Entries with animation source code
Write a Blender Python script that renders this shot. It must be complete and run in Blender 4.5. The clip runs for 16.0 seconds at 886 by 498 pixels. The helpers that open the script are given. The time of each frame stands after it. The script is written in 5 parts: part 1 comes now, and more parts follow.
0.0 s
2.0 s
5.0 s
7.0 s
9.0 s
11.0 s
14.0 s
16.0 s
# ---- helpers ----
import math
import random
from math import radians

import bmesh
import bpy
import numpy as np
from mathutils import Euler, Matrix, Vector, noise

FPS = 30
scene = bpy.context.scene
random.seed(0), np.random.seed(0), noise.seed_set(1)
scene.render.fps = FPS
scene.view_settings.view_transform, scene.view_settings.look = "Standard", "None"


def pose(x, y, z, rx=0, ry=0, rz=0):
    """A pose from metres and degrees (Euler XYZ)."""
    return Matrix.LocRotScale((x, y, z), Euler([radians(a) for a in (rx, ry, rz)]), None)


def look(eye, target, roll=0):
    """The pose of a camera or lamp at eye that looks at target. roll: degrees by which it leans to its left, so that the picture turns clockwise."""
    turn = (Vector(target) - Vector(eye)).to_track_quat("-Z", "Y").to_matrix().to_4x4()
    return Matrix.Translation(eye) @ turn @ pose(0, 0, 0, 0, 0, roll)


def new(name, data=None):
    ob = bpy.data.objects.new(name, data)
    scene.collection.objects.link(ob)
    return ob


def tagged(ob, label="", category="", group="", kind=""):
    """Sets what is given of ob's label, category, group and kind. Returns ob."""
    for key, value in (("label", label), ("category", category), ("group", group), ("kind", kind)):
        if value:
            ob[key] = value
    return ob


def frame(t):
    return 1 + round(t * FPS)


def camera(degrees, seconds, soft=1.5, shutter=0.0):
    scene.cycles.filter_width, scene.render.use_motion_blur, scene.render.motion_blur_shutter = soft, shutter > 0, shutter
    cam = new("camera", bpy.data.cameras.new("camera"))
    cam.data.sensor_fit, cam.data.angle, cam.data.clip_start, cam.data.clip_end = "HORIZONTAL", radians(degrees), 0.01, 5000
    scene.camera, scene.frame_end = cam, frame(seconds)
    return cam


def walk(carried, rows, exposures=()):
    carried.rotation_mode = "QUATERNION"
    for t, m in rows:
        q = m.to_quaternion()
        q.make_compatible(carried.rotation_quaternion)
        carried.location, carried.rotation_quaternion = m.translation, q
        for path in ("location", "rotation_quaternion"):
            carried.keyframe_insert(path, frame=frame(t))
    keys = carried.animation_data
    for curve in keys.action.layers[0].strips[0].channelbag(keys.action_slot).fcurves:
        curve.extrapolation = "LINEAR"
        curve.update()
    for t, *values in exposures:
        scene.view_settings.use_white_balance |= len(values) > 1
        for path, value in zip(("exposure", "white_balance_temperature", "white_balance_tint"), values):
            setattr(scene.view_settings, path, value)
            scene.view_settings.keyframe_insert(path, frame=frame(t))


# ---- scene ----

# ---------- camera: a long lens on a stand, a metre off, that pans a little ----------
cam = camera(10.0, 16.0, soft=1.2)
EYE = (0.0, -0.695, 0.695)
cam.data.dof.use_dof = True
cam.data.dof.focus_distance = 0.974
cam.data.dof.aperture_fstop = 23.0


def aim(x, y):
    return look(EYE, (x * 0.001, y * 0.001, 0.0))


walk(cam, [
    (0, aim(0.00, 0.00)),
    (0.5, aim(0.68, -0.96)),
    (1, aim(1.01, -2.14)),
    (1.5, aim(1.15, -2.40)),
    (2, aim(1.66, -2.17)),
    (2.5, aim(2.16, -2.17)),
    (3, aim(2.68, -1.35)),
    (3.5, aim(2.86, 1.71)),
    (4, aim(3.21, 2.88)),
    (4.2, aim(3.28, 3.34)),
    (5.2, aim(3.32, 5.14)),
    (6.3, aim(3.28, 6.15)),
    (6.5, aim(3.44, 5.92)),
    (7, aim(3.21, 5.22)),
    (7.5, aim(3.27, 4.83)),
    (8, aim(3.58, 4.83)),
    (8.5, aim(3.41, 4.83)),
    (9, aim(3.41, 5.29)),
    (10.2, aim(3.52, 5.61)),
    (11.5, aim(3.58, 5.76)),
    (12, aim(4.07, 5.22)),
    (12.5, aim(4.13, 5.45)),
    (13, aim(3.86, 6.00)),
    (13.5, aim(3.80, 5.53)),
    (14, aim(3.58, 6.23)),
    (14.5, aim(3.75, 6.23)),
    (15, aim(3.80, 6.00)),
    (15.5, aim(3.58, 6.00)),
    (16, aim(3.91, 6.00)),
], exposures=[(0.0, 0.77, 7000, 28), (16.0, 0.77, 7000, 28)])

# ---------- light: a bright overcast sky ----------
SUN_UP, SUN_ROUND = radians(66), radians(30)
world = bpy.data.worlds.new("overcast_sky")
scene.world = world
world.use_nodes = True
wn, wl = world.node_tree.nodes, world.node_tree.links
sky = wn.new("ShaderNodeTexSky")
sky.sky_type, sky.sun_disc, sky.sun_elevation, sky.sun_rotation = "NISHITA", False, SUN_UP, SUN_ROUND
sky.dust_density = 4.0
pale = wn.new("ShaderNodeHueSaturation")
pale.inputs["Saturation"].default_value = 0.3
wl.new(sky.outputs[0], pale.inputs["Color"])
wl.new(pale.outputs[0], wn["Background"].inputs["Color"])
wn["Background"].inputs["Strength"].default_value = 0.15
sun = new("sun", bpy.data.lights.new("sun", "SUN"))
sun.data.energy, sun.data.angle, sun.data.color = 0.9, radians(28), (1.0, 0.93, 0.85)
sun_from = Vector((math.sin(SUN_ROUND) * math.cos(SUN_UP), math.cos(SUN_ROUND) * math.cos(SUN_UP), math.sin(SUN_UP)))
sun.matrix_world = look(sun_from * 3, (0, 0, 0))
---
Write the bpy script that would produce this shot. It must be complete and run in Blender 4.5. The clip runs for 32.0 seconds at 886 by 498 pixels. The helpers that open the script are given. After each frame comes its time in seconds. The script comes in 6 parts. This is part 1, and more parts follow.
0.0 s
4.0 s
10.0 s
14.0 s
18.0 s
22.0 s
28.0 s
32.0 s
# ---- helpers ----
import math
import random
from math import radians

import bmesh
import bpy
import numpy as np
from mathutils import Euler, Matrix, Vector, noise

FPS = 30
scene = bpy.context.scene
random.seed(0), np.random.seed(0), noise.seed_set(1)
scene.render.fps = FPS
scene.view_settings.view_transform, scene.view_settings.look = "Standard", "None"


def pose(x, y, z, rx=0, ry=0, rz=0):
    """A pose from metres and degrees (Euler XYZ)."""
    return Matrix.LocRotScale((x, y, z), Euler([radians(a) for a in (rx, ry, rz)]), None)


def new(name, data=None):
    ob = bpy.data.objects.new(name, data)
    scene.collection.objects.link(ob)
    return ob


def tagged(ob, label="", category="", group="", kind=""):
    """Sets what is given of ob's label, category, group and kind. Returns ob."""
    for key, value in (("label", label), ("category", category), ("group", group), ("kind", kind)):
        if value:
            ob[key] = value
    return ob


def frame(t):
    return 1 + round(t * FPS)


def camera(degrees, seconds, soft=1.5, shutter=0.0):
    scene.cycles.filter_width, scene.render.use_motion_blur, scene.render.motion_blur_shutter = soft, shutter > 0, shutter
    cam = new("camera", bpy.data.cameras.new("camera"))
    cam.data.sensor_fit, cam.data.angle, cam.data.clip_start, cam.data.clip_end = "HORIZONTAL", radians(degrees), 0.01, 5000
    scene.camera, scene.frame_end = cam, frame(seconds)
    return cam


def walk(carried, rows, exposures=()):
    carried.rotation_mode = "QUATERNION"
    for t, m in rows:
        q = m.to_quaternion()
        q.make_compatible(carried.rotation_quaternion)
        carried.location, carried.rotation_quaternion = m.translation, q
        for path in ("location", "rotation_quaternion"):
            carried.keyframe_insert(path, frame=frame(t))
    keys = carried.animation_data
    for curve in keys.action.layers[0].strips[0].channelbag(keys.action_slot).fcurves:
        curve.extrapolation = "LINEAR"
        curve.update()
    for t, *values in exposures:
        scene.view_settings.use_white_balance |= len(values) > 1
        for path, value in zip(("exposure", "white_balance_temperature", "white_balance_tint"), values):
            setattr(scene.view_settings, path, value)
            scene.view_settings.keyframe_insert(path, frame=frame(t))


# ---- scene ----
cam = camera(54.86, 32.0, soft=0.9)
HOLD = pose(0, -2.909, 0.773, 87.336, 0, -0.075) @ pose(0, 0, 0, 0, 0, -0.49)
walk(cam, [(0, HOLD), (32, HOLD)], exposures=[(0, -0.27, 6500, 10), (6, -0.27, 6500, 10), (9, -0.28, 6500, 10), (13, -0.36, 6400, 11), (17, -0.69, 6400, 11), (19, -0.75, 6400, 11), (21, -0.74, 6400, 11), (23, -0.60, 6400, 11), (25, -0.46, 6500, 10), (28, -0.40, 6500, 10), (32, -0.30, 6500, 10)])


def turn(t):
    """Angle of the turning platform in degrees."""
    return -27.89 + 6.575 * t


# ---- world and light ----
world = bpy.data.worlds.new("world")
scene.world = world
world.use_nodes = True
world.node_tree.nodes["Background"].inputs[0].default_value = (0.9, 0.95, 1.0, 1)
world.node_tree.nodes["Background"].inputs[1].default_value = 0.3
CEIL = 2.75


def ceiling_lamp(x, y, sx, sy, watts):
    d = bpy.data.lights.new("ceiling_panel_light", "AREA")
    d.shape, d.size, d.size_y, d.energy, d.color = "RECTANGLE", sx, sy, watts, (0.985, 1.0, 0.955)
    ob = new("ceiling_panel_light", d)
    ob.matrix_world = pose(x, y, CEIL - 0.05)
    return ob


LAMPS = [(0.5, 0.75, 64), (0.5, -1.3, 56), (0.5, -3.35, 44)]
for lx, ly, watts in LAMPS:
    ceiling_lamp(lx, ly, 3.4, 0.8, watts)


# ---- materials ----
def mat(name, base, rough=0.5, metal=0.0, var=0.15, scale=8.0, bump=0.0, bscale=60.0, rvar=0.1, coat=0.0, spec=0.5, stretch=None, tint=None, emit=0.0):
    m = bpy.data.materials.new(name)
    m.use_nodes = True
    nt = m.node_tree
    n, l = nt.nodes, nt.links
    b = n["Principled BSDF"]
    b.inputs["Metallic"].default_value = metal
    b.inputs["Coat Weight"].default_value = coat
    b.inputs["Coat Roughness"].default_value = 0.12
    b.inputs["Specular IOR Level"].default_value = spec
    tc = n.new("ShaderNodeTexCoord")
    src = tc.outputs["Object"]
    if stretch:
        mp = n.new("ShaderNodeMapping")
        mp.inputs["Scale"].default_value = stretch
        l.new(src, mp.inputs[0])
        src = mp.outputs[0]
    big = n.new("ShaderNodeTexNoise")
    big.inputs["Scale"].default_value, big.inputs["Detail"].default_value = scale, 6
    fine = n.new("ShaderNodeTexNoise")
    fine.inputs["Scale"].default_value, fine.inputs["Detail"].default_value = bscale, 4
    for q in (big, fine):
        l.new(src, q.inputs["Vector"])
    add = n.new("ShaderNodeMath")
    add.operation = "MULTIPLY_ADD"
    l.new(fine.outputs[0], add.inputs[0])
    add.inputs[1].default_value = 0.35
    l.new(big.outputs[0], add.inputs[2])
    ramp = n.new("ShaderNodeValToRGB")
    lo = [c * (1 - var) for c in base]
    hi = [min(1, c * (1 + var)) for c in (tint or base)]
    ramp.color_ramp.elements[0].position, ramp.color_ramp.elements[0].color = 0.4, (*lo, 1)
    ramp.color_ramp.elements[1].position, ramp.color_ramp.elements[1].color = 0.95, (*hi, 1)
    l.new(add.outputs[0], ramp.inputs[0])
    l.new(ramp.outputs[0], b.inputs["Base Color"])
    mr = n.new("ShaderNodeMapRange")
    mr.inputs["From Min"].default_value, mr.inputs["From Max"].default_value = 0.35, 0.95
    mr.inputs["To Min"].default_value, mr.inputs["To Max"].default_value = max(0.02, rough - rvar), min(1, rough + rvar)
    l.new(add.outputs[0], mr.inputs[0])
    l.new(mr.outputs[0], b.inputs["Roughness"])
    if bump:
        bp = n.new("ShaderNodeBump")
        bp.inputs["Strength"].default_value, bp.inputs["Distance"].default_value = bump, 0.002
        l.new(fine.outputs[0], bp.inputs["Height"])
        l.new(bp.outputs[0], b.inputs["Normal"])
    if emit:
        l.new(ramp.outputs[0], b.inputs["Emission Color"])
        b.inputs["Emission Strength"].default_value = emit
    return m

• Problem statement
Examine the records and pull out every line where the string "Blender" occurs.

• Solution to this problem
Write a Blender Python script that renders this shot. It must be complete and run in Blender 4.5. The clip runs for 16.0 seconds at 886 by 498 pixels. The helpers that open the script are given. The time of each frame stands after it. The script is written in 5 parts: part 1 comes now, and more parts follow.
Write the bpy script that would produce this shot. It must be complete and run in Blender 4.5. The clip runs for 32.0 seconds at 886 by 498 pixels. The helpers that open the script are given. After each frame comes its time in seconds. The script comes in 6 parts. This is part 1, and more parts follow.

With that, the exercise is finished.